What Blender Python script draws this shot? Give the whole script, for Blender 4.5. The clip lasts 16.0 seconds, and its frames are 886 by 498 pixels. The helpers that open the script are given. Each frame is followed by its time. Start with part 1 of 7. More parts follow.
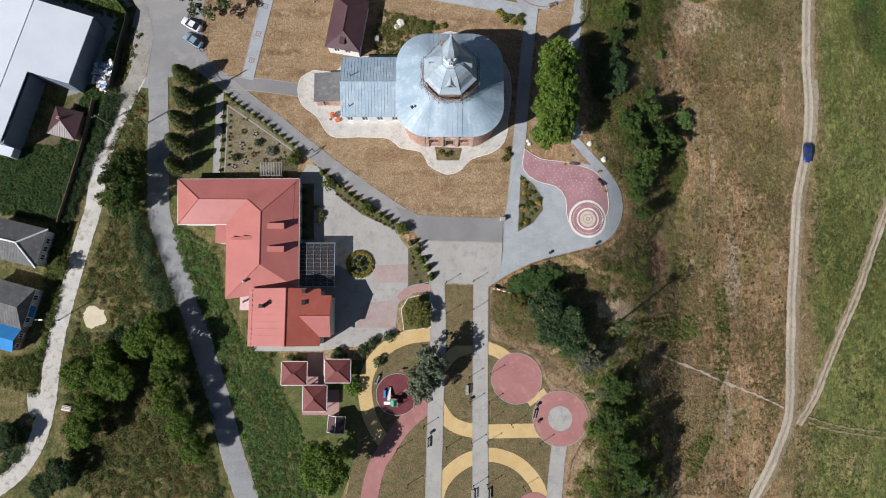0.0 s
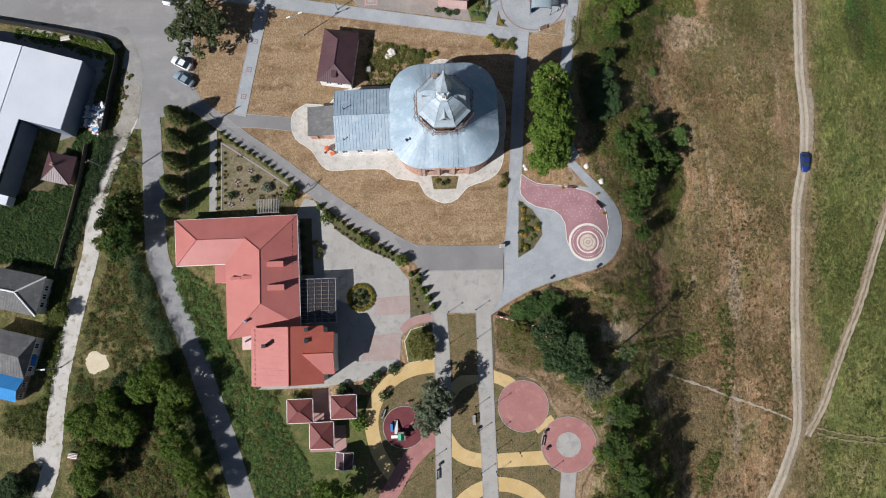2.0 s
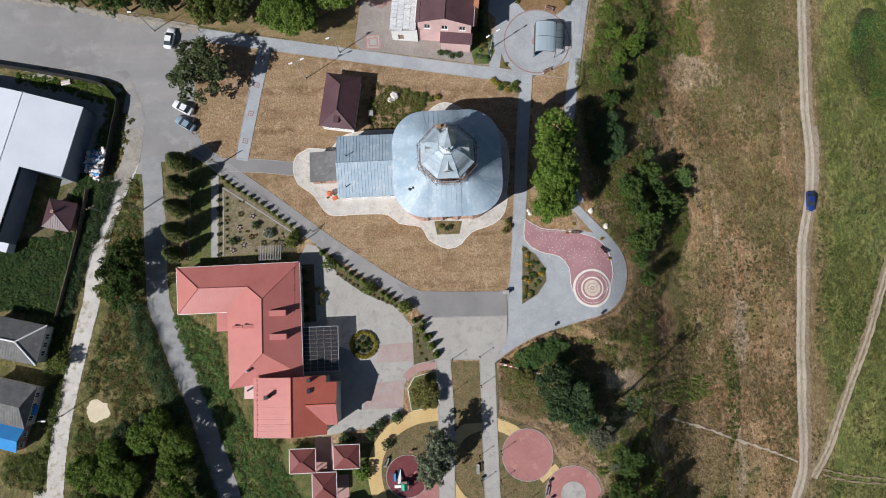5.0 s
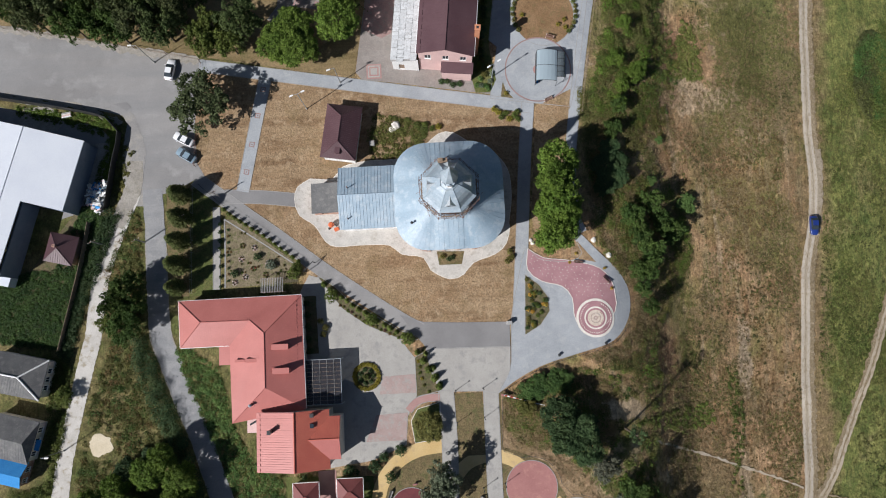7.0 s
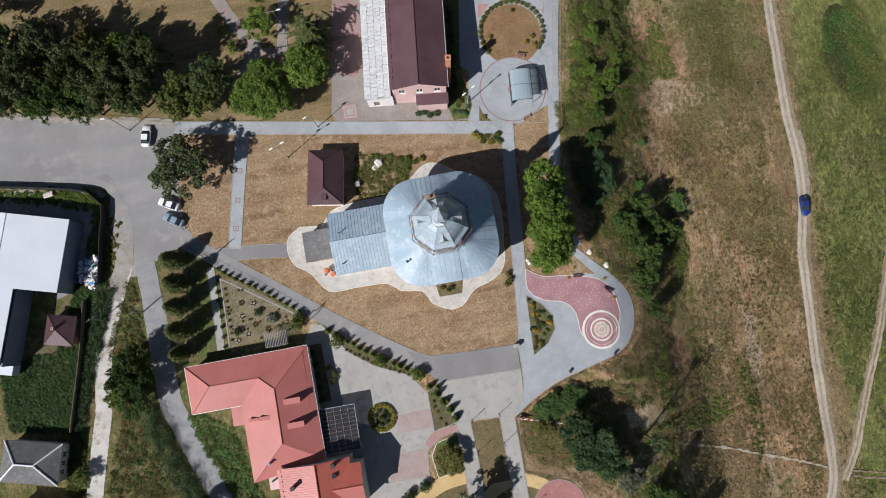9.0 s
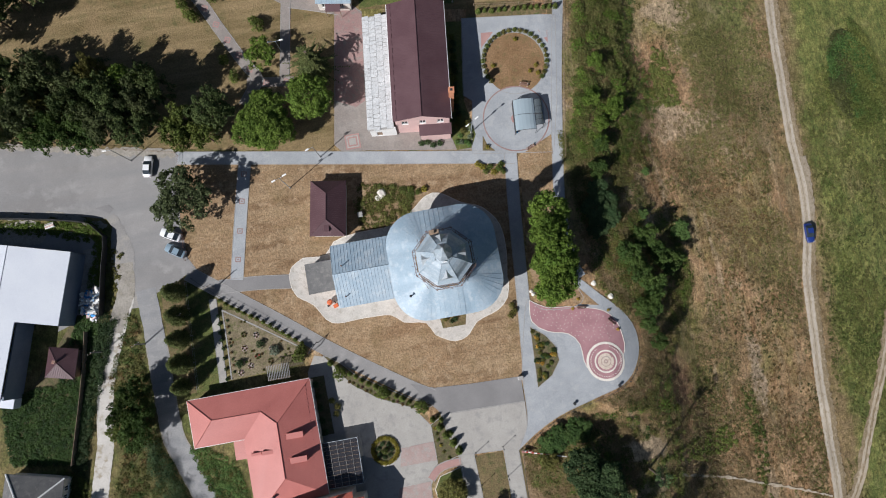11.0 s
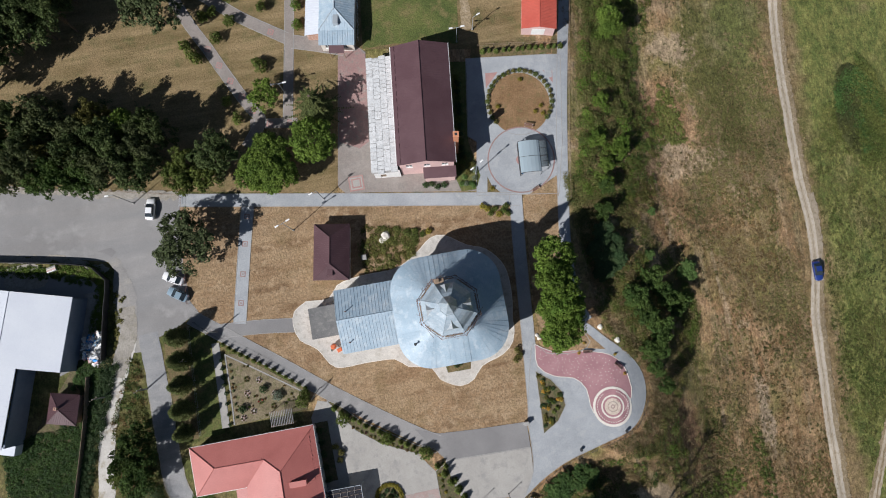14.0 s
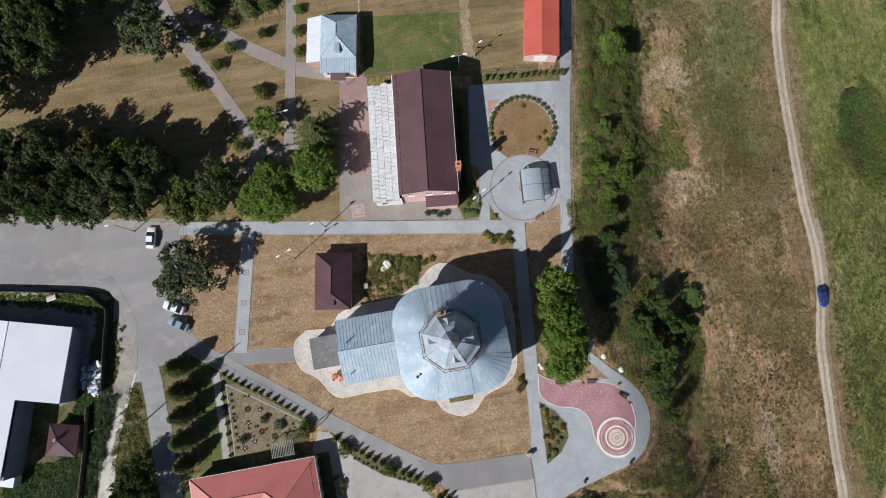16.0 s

────────────────────

*EXERCISE TASK:*
Return the full material word for word. Do not include the pictures.

*EXERCISE SOLUTION:*
What Blender Python script draws this shot? Give the whole script, for Blender 4.5. The clip lasts 16.0 seconds, and its frames are 886 by 498 pixels. The helpers that open the script are given. Each frame is followed by its time. Start with part 1 of 7. More parts follow.
0.0 s
2.0 s
5.0 s
7.0 s
9.0 s
11.0 s
14.0 s
16.0 s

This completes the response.